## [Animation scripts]
——————————
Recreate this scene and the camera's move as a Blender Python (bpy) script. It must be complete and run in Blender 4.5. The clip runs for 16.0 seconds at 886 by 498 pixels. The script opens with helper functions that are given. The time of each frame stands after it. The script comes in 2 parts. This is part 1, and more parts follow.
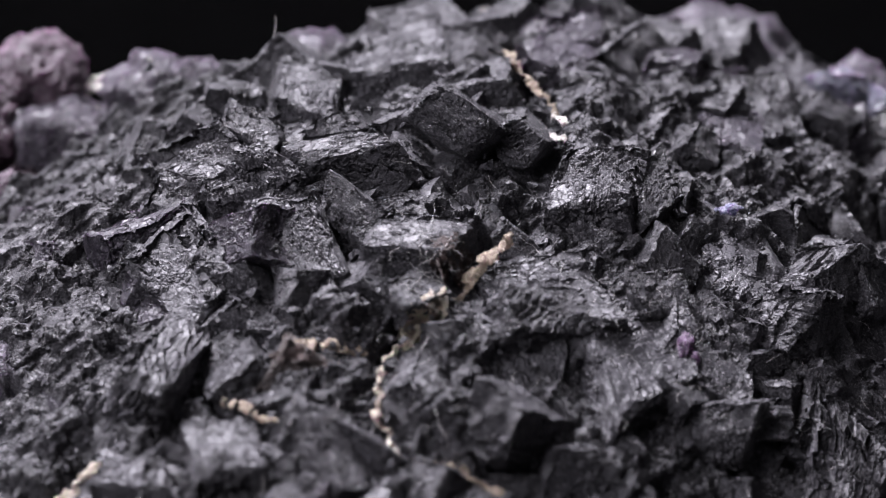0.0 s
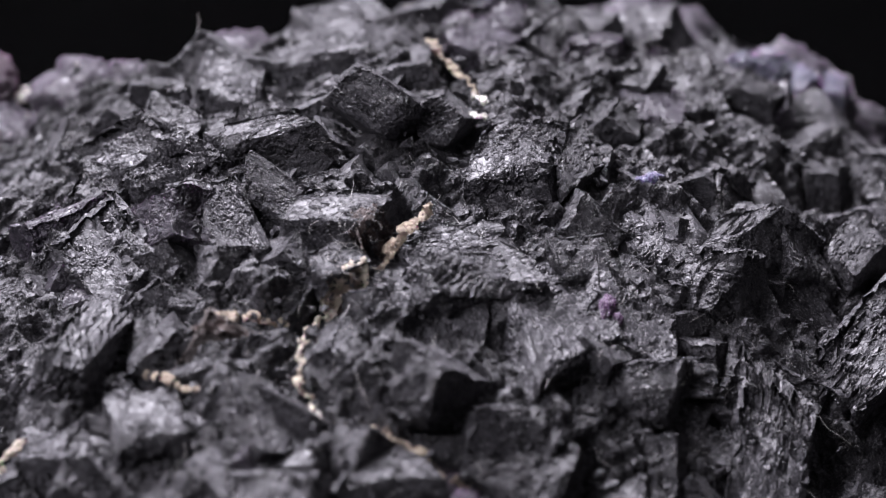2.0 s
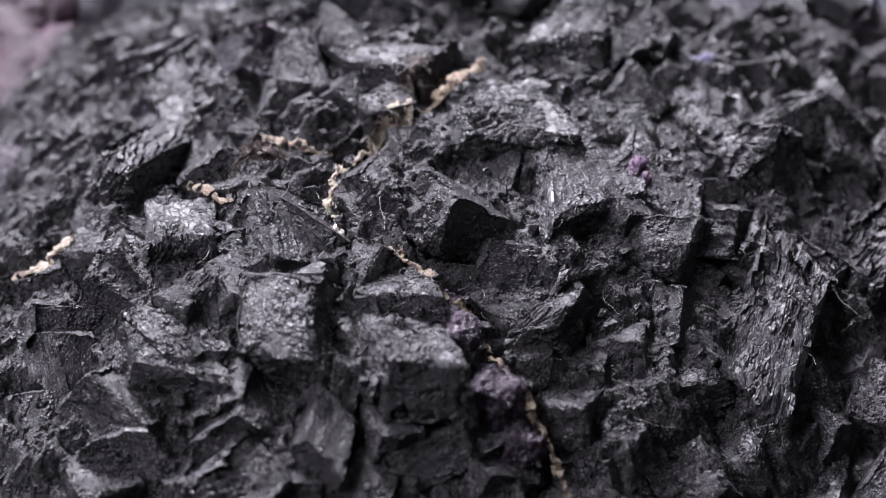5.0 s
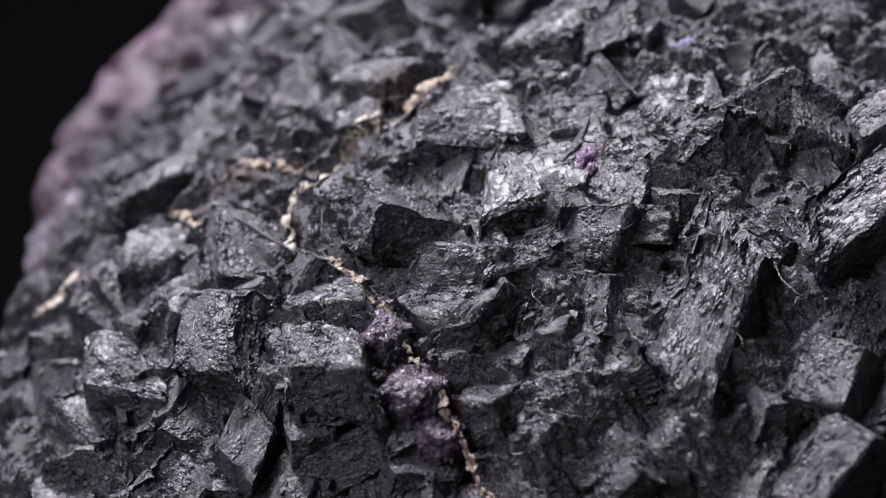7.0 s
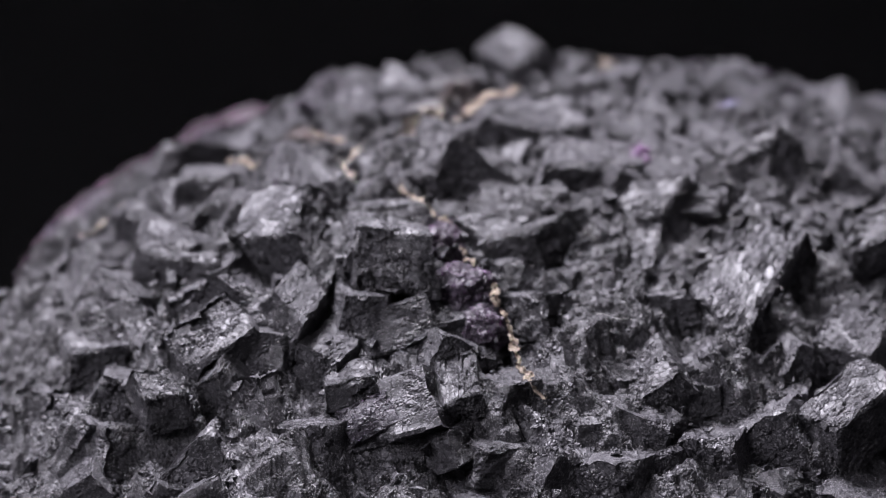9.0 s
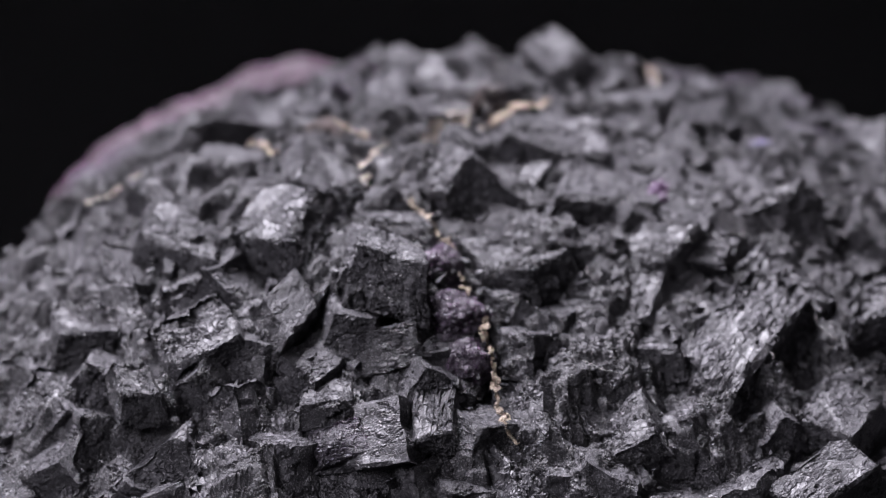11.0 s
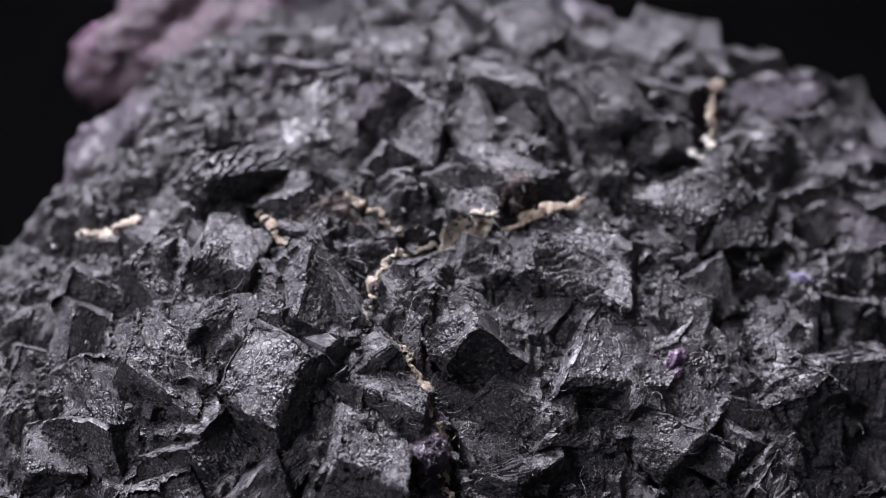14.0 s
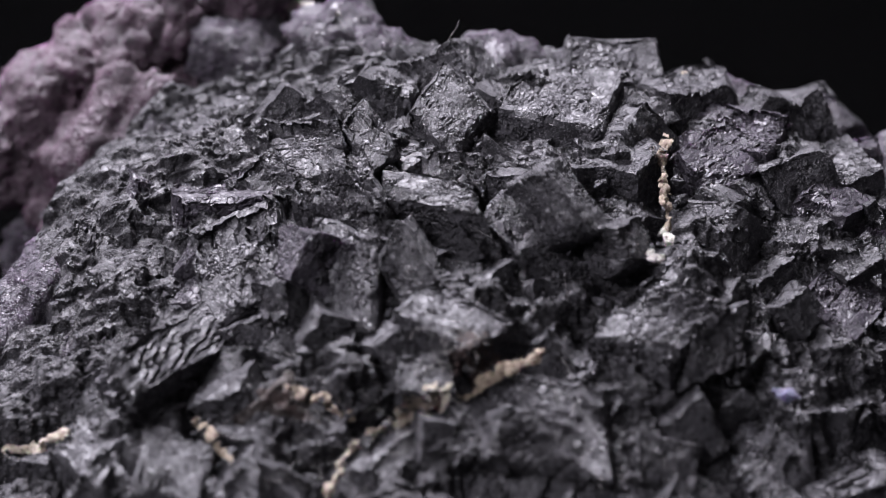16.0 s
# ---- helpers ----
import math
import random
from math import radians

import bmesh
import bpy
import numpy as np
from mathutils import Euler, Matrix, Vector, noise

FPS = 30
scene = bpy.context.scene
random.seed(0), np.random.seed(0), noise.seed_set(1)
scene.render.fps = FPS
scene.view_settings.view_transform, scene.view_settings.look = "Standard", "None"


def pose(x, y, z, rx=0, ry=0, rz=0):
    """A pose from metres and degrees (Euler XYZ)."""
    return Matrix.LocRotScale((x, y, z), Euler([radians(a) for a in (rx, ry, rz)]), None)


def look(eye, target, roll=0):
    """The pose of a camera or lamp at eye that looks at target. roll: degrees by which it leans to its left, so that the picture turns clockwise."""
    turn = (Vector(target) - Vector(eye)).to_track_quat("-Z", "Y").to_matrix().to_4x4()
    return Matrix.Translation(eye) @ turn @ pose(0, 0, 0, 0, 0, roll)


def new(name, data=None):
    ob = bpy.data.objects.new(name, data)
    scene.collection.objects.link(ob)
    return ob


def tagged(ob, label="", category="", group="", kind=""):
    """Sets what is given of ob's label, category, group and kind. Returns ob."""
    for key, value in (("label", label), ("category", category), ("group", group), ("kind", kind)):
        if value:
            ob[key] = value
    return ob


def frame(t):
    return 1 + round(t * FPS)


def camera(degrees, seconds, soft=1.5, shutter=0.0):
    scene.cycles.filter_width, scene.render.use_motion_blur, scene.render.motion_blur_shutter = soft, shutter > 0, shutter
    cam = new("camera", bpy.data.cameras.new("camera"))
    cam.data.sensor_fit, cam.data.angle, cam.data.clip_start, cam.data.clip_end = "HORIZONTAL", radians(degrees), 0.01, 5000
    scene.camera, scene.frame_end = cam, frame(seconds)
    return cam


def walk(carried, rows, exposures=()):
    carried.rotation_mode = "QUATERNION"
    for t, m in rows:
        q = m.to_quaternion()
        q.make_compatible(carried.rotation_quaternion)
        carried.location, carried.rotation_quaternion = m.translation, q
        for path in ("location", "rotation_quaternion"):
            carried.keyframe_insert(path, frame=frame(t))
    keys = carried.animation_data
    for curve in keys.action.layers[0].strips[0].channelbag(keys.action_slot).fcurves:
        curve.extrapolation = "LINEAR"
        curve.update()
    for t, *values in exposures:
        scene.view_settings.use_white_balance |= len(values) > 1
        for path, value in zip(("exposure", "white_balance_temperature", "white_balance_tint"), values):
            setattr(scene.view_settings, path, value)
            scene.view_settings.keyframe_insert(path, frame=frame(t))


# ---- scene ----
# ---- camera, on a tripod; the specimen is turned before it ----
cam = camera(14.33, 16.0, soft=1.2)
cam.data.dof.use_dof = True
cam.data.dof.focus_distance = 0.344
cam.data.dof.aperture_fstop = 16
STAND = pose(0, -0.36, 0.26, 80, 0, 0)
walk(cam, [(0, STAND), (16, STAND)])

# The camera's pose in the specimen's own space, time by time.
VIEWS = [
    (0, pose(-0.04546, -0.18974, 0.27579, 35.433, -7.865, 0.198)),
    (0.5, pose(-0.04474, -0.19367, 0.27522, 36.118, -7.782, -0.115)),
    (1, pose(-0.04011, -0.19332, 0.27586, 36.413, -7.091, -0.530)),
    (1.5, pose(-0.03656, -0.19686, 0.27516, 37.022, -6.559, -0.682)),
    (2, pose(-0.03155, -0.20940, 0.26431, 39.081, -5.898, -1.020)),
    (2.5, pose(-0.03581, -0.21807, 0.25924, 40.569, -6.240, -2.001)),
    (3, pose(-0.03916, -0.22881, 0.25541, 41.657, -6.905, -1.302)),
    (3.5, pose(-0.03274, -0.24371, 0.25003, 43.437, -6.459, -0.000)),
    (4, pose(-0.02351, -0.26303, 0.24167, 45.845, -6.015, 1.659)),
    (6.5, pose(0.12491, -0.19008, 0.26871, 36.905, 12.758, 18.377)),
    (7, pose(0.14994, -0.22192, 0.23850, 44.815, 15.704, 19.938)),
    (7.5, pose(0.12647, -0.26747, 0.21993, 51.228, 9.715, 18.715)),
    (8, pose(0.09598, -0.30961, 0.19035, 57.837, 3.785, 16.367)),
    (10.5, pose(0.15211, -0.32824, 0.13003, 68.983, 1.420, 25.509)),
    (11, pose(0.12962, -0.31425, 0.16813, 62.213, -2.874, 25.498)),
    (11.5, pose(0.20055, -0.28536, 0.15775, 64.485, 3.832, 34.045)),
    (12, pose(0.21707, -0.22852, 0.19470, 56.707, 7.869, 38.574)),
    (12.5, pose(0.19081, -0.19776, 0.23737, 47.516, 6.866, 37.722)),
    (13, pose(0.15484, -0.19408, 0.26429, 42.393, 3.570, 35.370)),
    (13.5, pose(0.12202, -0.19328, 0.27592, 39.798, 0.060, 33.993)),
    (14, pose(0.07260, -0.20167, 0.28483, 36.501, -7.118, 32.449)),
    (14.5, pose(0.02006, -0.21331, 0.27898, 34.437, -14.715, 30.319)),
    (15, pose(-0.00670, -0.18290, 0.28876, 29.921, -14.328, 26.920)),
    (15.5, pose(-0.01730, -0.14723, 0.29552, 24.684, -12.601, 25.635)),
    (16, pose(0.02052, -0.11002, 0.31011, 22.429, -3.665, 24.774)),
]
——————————
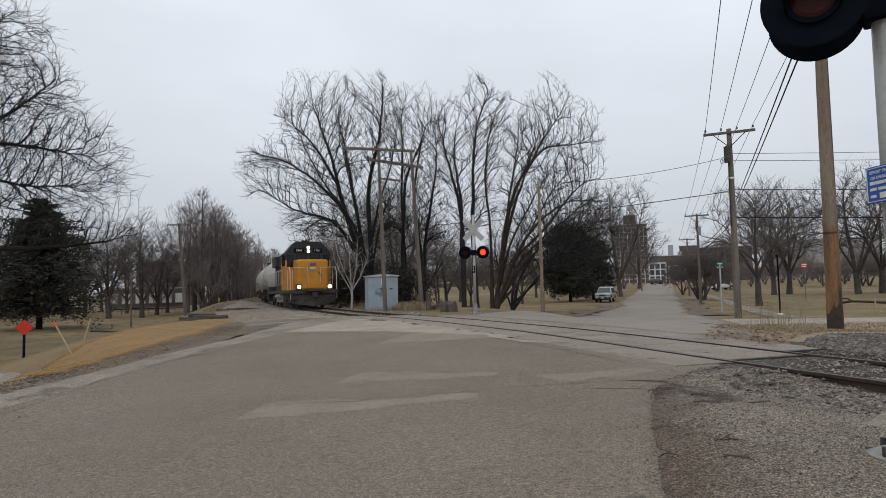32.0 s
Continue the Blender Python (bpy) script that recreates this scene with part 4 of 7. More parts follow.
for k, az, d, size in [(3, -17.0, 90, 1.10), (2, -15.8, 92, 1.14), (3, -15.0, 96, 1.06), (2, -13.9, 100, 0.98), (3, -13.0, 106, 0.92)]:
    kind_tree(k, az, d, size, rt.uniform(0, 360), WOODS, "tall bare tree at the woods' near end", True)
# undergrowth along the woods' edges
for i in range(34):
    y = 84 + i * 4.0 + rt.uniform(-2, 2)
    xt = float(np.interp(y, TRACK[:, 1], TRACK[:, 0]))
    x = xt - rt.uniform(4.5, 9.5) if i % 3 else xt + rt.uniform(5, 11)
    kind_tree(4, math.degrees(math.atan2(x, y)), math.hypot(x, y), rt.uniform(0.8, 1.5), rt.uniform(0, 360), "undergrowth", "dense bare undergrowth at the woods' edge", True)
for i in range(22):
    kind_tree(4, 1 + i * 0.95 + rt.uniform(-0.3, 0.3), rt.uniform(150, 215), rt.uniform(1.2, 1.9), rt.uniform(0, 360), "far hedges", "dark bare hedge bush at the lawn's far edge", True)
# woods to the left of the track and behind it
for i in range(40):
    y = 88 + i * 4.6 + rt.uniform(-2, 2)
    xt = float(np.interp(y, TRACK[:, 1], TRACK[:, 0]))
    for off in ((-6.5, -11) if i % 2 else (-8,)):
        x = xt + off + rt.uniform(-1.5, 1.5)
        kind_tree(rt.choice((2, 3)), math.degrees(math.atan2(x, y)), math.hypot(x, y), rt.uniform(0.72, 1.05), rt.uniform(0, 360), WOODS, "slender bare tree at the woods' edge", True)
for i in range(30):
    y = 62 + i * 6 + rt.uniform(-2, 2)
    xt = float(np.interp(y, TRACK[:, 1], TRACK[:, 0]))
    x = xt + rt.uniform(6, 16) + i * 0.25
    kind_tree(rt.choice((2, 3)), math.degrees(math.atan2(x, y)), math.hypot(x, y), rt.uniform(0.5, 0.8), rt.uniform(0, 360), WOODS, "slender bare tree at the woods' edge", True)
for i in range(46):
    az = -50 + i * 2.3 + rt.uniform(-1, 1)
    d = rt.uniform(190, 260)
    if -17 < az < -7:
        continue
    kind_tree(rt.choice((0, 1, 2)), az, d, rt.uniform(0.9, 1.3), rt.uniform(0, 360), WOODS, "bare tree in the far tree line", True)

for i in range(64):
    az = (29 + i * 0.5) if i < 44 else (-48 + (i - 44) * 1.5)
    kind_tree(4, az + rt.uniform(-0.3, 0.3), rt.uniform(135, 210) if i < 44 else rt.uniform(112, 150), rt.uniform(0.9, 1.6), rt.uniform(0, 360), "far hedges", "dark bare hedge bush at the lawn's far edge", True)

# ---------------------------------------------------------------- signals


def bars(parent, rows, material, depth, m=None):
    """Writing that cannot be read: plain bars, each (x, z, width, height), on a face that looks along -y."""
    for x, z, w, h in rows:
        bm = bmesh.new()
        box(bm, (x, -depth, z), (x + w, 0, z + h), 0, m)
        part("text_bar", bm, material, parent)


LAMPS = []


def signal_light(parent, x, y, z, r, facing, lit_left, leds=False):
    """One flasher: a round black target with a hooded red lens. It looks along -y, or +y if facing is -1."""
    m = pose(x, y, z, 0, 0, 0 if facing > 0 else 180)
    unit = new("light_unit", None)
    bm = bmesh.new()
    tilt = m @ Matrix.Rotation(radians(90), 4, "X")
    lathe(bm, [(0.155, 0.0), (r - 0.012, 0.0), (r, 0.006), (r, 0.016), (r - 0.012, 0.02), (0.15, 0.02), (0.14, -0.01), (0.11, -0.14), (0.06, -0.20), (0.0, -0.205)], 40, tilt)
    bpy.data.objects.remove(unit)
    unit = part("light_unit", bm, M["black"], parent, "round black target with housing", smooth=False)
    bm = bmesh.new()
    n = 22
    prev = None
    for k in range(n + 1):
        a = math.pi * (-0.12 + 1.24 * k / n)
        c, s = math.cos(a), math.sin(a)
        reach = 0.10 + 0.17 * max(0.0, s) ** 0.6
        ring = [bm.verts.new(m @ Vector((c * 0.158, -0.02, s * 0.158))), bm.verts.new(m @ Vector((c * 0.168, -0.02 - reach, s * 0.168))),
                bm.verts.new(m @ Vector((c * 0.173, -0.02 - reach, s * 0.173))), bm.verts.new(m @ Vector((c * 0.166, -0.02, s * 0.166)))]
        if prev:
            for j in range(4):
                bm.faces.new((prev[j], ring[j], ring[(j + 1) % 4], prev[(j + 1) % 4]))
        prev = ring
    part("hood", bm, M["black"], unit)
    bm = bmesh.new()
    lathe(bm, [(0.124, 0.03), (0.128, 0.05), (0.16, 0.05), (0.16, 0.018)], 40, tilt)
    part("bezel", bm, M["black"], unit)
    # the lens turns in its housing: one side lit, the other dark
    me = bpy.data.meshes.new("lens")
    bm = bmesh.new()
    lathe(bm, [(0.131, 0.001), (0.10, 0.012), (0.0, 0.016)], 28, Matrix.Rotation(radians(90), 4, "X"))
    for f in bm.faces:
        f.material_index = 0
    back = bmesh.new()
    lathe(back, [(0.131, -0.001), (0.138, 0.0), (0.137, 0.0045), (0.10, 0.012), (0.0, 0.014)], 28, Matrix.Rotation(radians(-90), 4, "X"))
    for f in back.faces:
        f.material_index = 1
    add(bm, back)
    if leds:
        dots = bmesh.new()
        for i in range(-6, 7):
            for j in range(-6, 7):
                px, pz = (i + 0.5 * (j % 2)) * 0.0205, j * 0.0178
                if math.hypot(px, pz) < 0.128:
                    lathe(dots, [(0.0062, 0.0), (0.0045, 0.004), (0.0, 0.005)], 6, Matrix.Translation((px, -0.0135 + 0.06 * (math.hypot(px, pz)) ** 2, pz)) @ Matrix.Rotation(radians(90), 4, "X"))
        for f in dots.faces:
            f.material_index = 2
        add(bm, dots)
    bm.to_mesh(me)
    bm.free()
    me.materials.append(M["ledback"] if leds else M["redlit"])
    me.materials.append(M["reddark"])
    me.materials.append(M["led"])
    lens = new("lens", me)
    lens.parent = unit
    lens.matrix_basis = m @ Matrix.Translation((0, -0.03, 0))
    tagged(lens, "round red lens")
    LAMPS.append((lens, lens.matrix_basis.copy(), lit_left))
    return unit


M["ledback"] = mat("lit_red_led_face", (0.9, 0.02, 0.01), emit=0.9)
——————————
In the listing above, locate the line containing "ob = bpy.data.objects.new(name, data)" and the line containing "for path, value". Extract those two lines and every line between them, exactly as written, and only those.

    ob = bpy.data.objects.new(name, data)
    scene.collection.objects.link(ob)
    return ob


def tagged(ob, label="", category="", group="", kind=""):
    """Sets what is given of ob's label, category, group and kind. Returns ob."""
    for key, value in (("label", label), ("category", category), ("group", group), ("kind", kind)):
        if value:
            ob[key] = value
    return ob


def frame(t):
    return 1 + round(t * FPS)


def camera(degrees, seconds, soft=1.5, shutter=0.0):
    scene.cycles.filter_width, scene.render.use_motion_blur, scene.render.motion_blur_shutter = soft, shutter > 0, shutter
    cam = new("camera", bpy.data.cameras.new("camera"))
    cam.data.sensor_fit, cam.data.angle, cam.data.clip_start, cam.data.clip_end = "HORIZONTAL", radians(degrees), 0.01, 5000
    scene.camera, scene.frame_end = cam, frame(seconds)
    return cam


def walk(carried, rows, exposures=()):
    carried.rotation_mode = "QUATERNION"
    for t, m in rows:
        q = m.to_quaternion()
        q.make_compatible(carried.rotation_quaternion)
        carried.location, carried.rotation_quaternion = m.translation, q
        for path in ("location", "rotation_quaternion"):
            carried.keyframe_insert(path, frame=frame(t))
    keys = carried.animation_data
    for curve in keys.action.layers[0].strips[0].channelbag(keys.action_slot).fcurves:
        curve.extrapolation = "LINEAR"
        curve.update()
    for t, *values in exposures:
        scene.view_settings.use_white_balance |= len(values) > 1
        for path, value in zip(("exposure", "white_balance_temperature", "white_balance_tint"), values):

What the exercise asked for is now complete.